As the Jewish New Year of Rosh Hashanah approaches, we have perfected some traditional sweets. We've added to our repertoire three types of rugelach: choc/raspberry, apricot/walnut and chocolate. We're also offering decorated apple-shaped cookies. I'm really proud of our rugelach because many recipe trials were conducted to obtain a flavor and shape that was something truly special.
Rugelach is special for many culinary reasons. It has a truly unique shape and flavor. Rolled up like a small croissant, it stands out from the more traditional flat or round cookies. Also, the dough is a flaky cream cheese based dough which has very little sugar. The sweetness comes from the filling and sugar sprinkled on top. Even with this added sugar, rugelach is not an overly sweet pastry.
Lastly, rugelach takes a bit of practice and craftsmanship to make. The dough is very delicate and must be handled gingerly to obtain a flaky cookie. And since there is little sugar in rugelach, baking times tend to be longer.
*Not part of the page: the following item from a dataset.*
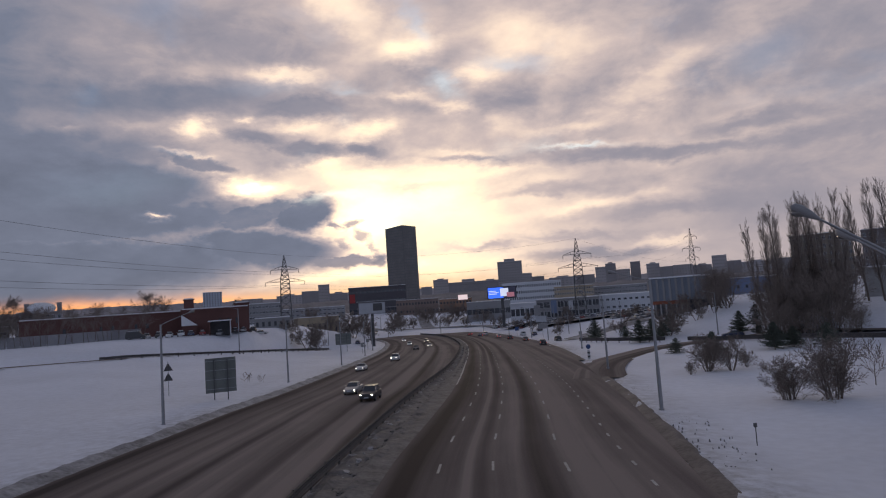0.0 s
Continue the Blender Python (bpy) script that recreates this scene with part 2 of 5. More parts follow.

A dear friend of mine (who happens to be orthodox Jew) brought me some authentic rugelach from Israel last year. One of the desired qualities was a slightly raw center. This is not difficult to achieve because rugelach is a dense pastry that does not rise very much. I was not really in favor of undercooked dough (that wasn't even very sweet), so we tend to bake ours a little longer to achieve a more fully cooked center.
I encourage you to try this yummy pastry for the Jewish New Year (or any time of the year!).